* Work to be completed:
Write out the entire listing below exactly, with the pictures left out.
────────────────
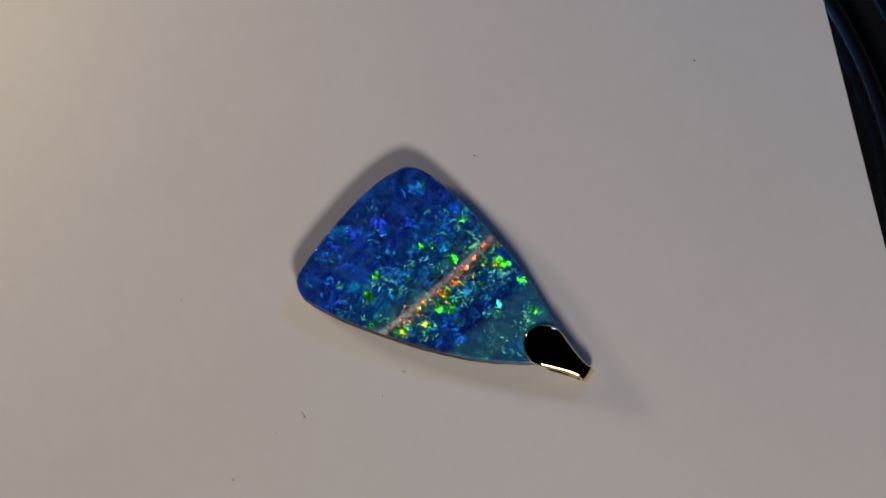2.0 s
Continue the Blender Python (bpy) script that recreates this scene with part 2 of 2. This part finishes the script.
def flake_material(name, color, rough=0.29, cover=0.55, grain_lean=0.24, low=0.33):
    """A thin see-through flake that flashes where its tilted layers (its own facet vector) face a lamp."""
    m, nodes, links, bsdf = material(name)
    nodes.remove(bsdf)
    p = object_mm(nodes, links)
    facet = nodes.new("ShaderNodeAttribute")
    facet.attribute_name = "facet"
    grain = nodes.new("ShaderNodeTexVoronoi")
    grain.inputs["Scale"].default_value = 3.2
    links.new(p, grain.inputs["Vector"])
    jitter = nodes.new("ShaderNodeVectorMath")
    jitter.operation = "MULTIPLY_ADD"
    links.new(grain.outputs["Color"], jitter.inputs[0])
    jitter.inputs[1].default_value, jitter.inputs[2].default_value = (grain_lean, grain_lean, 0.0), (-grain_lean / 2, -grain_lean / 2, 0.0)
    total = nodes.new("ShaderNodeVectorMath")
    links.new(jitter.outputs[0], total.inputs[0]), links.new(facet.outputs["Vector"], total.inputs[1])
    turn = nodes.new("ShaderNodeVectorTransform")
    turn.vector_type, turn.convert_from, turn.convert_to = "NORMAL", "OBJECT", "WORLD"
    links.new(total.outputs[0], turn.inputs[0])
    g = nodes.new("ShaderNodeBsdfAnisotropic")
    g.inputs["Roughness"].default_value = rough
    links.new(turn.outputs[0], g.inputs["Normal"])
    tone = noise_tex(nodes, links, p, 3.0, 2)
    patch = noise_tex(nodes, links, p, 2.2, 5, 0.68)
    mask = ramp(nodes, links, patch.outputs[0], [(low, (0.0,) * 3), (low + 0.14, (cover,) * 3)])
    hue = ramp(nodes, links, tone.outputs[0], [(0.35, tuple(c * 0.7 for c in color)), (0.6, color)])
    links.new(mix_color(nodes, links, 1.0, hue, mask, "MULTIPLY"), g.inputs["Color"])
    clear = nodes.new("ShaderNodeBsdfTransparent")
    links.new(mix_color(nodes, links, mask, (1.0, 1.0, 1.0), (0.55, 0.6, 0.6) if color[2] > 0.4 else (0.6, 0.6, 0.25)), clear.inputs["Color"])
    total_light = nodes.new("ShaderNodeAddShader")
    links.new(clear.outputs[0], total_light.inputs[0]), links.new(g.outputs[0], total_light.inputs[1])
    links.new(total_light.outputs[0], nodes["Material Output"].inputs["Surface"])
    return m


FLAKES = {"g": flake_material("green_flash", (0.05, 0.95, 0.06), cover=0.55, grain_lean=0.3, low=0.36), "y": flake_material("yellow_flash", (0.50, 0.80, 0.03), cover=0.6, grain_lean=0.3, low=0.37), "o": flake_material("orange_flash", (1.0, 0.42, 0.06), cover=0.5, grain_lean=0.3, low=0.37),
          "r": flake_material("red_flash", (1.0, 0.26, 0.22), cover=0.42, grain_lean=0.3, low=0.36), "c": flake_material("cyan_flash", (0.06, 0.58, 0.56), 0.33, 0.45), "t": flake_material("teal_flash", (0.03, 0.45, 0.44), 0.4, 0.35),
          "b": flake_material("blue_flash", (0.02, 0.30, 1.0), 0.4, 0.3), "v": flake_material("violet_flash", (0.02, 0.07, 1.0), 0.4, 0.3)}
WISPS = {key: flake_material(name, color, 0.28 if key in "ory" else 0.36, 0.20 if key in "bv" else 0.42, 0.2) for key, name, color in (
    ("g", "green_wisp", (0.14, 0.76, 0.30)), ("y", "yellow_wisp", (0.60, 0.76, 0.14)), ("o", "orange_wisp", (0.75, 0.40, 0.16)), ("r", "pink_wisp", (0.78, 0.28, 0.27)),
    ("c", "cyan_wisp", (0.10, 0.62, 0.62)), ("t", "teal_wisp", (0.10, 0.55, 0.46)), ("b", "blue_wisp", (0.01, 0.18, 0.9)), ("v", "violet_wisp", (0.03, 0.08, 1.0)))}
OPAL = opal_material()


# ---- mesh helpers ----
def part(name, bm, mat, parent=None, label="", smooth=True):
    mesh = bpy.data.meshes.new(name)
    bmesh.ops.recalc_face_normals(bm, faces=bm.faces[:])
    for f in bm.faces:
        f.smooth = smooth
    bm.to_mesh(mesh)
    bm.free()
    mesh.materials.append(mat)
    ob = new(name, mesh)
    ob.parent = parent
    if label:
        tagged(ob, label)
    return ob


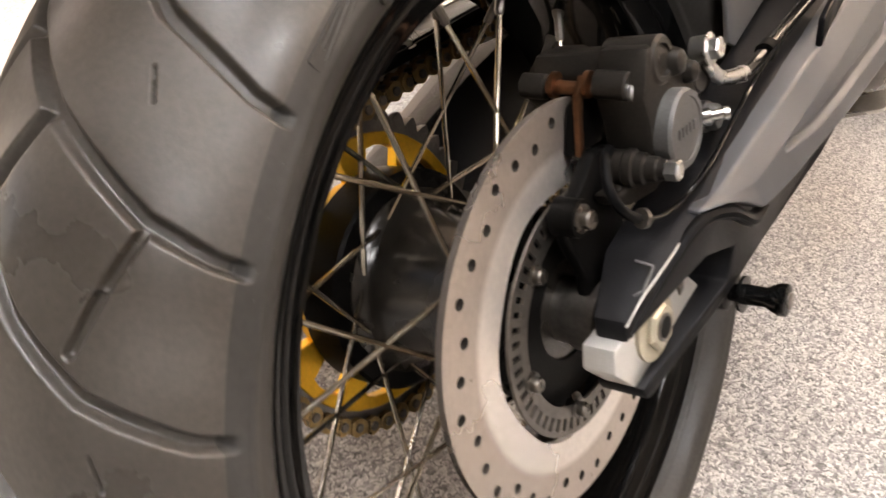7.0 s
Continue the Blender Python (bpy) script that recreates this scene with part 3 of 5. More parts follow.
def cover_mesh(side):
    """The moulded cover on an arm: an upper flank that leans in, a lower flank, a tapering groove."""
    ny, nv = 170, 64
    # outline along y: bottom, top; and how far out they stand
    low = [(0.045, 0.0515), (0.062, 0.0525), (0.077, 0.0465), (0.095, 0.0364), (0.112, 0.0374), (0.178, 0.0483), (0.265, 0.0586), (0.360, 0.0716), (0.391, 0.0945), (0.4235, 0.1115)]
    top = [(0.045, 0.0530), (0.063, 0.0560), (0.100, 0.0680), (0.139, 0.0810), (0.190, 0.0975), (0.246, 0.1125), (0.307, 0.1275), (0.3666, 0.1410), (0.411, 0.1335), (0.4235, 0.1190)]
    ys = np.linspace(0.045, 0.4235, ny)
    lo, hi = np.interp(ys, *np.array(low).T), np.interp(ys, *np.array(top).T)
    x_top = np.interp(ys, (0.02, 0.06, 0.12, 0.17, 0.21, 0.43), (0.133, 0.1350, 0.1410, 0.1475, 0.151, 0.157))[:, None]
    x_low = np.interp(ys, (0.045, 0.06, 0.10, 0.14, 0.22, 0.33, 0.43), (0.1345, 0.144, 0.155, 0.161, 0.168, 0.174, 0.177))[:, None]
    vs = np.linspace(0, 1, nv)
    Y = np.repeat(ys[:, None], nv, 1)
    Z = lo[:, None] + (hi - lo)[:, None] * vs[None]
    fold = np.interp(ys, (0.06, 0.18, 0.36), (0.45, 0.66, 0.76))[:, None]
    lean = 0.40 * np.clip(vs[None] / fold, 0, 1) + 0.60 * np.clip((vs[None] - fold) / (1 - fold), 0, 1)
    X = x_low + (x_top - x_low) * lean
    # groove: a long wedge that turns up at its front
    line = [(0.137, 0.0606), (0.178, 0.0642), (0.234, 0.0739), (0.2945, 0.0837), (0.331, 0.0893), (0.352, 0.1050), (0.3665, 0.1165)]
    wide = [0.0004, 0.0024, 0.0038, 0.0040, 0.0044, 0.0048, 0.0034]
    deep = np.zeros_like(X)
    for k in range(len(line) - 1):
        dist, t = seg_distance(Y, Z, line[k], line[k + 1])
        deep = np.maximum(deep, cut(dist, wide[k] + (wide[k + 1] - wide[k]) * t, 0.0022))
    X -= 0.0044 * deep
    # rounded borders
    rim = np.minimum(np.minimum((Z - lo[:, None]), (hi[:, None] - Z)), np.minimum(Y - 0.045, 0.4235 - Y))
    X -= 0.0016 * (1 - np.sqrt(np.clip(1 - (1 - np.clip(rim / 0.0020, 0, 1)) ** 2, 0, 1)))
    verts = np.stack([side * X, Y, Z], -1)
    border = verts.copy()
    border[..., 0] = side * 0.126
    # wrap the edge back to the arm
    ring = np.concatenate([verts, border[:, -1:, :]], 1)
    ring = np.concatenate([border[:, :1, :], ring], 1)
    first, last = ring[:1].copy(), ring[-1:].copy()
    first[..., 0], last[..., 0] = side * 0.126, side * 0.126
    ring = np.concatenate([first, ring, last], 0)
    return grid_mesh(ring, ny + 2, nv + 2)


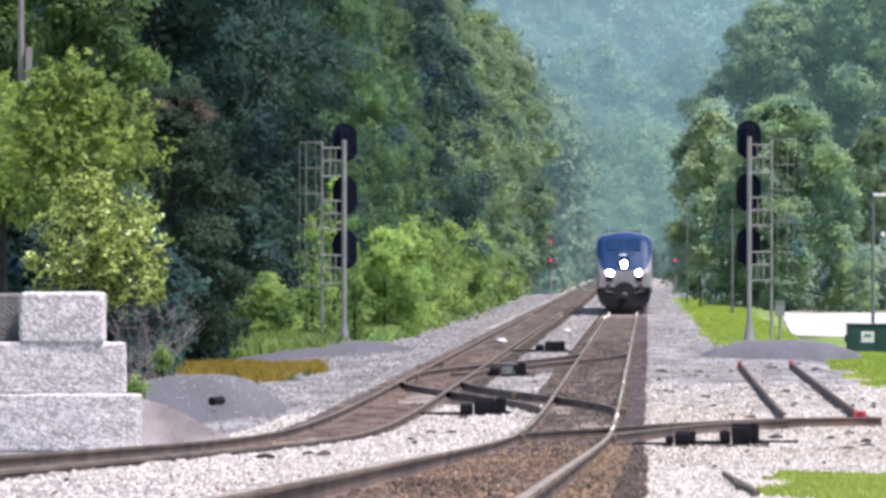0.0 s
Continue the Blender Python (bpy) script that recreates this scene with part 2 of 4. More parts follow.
────────────────
* Reply:
2.0 s
Continue the Blender Python (bpy) script that recreates this scene with part 2 of 2. This part finishes the script.
def flake_material(name, color, rough=0.29, cover=0.55, grain_lean=0.24, low=0.33):
    """A thin see-through flake that flashes where its tilted layers (its own facet vector) face a lamp."""
    m, nodes, links, bsdf = material(name)
    nodes.remove(bsdf)
    p = object_mm(nodes, links)
    facet = nodes.new("ShaderNodeAttribute")
    facet.attribute_name = "facet"
    grain = nodes.new("ShaderNodeTexVoronoi")
    grain.inputs["Scale"].default_value = 3.2
    links.new(p, grain.inputs["Vector"])
    jitter = nodes.new("ShaderNodeVectorMath")
    jitter.operation = "MULTIPLY_ADD"
    links.new(grain.outputs["Color"], jitter.inputs[0])
    jitter.inputs[1].default_value, jitter.inputs[2].default_value = (grain_lean, grain_lean, 0.0), (-grain_lean / 2, -grain_lean / 2, 0.0)
    total = nodes.new("ShaderNodeVectorMath")
    links.new(jitter.outputs[0], total.inputs[0]), links.new(facet.outputs["Vector"], total.inputs[1])
    turn = nodes.new("ShaderNodeVectorTransform")
    turn.vector_type, turn.convert_from, turn.convert_to = "NORMAL", "OBJECT", "WORLD"
    links.new(total.outputs[0], turn.inputs[0])
    g = nodes.new("ShaderNodeBsdfAnisotropic")
    g.inputs["Roughness"].default_value = rough
    links.new(turn.outputs[0], g.inputs["Normal"])
    tone = noise_tex(nodes, links, p, 3.0, 2)
    patch = noise_tex(nodes, links, p, 2.2, 5, 0.68)
    mask = ramp(nodes, links, patch.outputs[0], [(low, (0.0,) * 3), (low + 0.14, (cover,) * 3)])
    hue = ramp(nodes, links, tone.outputs[0], [(0.35, tuple(c * 0.7 for c in color)), (0.6, color)])
    links.new(mix_color(nodes, links, 1.0, hue, mask, "MULTIPLY"), g.inputs["Color"])
    clear = nodes.new("ShaderNodeBsdfTransparent")
    links.new(mix_color(nodes, links, mask, (1.0, 1.0, 1.0), (0.55, 0.6, 0.6) if color[2] > 0.4 else (0.6, 0.6, 0.25)), clear.inputs["Color"])
    total_light = nodes.new("ShaderNodeAddShader")
    links.new(clear.outputs[0], total_light.inputs[0]), links.new(g.outputs[0], total_light.inputs[1])
    links.new(total_light.outputs[0], nodes["Material Output"].inputs["Surface"])
    return m


FLAKES = {"g": flake_material("green_flash", (0.05, 0.95, 0.06), cover=0.55, grain_lean=0.3, low=0.36), "y": flake_material("yellow_flash", (0.50, 0.80, 0.03), cover=0.6, grain_lean=0.3, low=0.37), "o": flake_material("orange_flash", (1.0, 0.42, 0.06), cover=0.5, grain_lean=0.3, low=0.37),
          "r": flake_material("red_flash", (1.0, 0.26, 0.22), cover=0.42, grain_lean=0.3, low=0.36), "c": flake_material("cyan_flash", (0.06, 0.58, 0.56), 0.33, 0.45), "t": flake_material("teal_flash", (0.03, 0.45, 0.44), 0.4, 0.35),
          "b": flake_material("blue_flash", (0.02, 0.30, 1.0), 0.4, 0.3), "v": flake_material("violet_flash", (0.02, 0.07, 1.0), 0.4, 0.3)}
WISPS = {key: flake_material(name, color, 0.28 if key in "ory" else 0.36, 0.20 if key in "bv" else 0.42, 0.2) for key, name, color in (
    ("g", "green_wisp", (0.14, 0.76, 0.30)), ("y", "yellow_wisp", (0.60, 0.76, 0.14)), ("o", "orange_wisp", (0.75, 0.40, 0.16)), ("r", "pink_wisp", (0.78, 0.28, 0.27)),
    ("c", "cyan_wisp", (0.10, 0.62, 0.62)), ("t", "teal_wisp", (0.10, 0.55, 0.46)), ("b", "blue_wisp", (0.01, 0.18, 0.9)), ("v", "violet_wisp", (0.03, 0.08, 1.0)))}
OPAL = opal_material()


# ---- mesh helpers ----
def part(name, bm, mat, parent=None, label="", smooth=True):
    mesh = bpy.data.meshes.new(name)
    bmesh.ops.recalc_face_normals(bm, faces=bm.faces[:])
    for f in bm.faces:
        f.smooth = smooth
    bm.to_mesh(mesh)
    bm.free()
    mesh.materials.append(mat)
    ob = new(name, mesh)
    ob.parent = parent
    if label:
        tagged(ob, label)
    return ob


7.0 s
Continue the Blender Python (bpy) script that recreates this scene with part 3 of 5. More parts follow.
def cover_mesh(side):
    """The moulded cover on an arm: an upper flank that leans in, a lower flank, a tapering groove."""
    ny, nv = 170, 64
    # outline along y: bottom, top; and how far out they stand
    low = [(0.045, 0.0515), (0.062, 0.0525), (0.077, 0.0465), (0.095, 0.0364), (0.112, 0.0374), (0.178, 0.0483), (0.265, 0.0586), (0.360, 0.0716), (0.391, 0.0945), (0.4235, 0.1115)]
    top = [(0.045, 0.0530), (0.063, 0.0560), (0.100, 0.0680), (0.139, 0.0810), (0.190, 0.0975), (0.246, 0.1125), (0.307, 0.1275), (0.3666, 0.1410), (0.411, 0.1335), (0.4235, 0.1190)]
    ys = np.linspace(0.045, 0.4235, ny)
    lo, hi = np.interp(ys, *np.array(low).T), np.interp(ys, *np.array(top).T)
    x_top = np.interp(ys, (0.02, 0.06, 0.12, 0.17, 0.21, 0.43), (0.133, 0.1350, 0.1410, 0.1475, 0.151, 0.157))[:, None]
    x_low = np.interp(ys, (0.045, 0.06, 0.10, 0.14, 0.22, 0.33, 0.43), (0.1345, 0.144, 0.155, 0.161, 0.168, 0.174, 0.177))[:, None]
    vs = np.linspace(0, 1, nv)
    Y = np.repeat(ys[:, None], nv, 1)
    Z = lo[:, None] + (hi - lo)[:, None] * vs[None]
    fold = np.interp(ys, (0.06, 0.18, 0.36), (0.45, 0.66, 0.76))[:, None]
    lean = 0.40 * np.clip(vs[None] / fold, 0, 1) + 0.60 * np.clip((vs[None] - fold) / (1 - fold), 0, 1)
    X = x_low + (x_top - x_low) * lean
    # groove: a long wedge that turns up at its front
    line = [(0.137, 0.0606), (0.178, 0.0642), (0.234, 0.0739), (0.2945, 0.0837), (0.331, 0.0893), (0.352, 0.1050), (0.3665, 0.1165)]
    wide = [0.0004, 0.0024, 0.0038, 0.0040, 0.0044, 0.0048, 0.0034]
    deep = np.zeros_like(X)
    for k in range(len(line) - 1):
        dist, t = seg_distance(Y, Z, line[k], line[k + 1])
        deep = np.maximum(deep, cut(dist, wide[k] + (wide[k + 1] - wide[k]) * t, 0.0022))
    X -= 0.0044 * deep
    # rounded borders
    rim = np.minimum(np.minimum((Z - lo[:, None]), (hi[:, None] - Z)), np.minimum(Y - 0.045, 0.4235 - Y))
    X -= 0.0016 * (1 - np.sqrt(np.clip(1 - (1 - np.clip(rim / 0.0020, 0, 1)) ** 2, 0, 1)))
    verts = np.stack([side * X, Y, Z], -1)
    border = verts.copy()
    border[..., 0] = side * 0.126
    # wrap the edge back to the arm
    ring = np.concatenate([verts, border[:, -1:, :]], 1)
    ring = np.concatenate([border[:, :1, :], ring], 1)
    first, last = ring[:1].copy(), ring[-1:].copy()
    first[..., 0], last[..., 0] = side * 0.126, side * 0.126
    ring = np.concatenate([first, ring, last], 0)
    return grid_mesh(ring, ny + 2, nv + 2)


0.0 s
Continue the Blender Python (bpy) script that recreates this scene with part 2 of 4. More parts follow.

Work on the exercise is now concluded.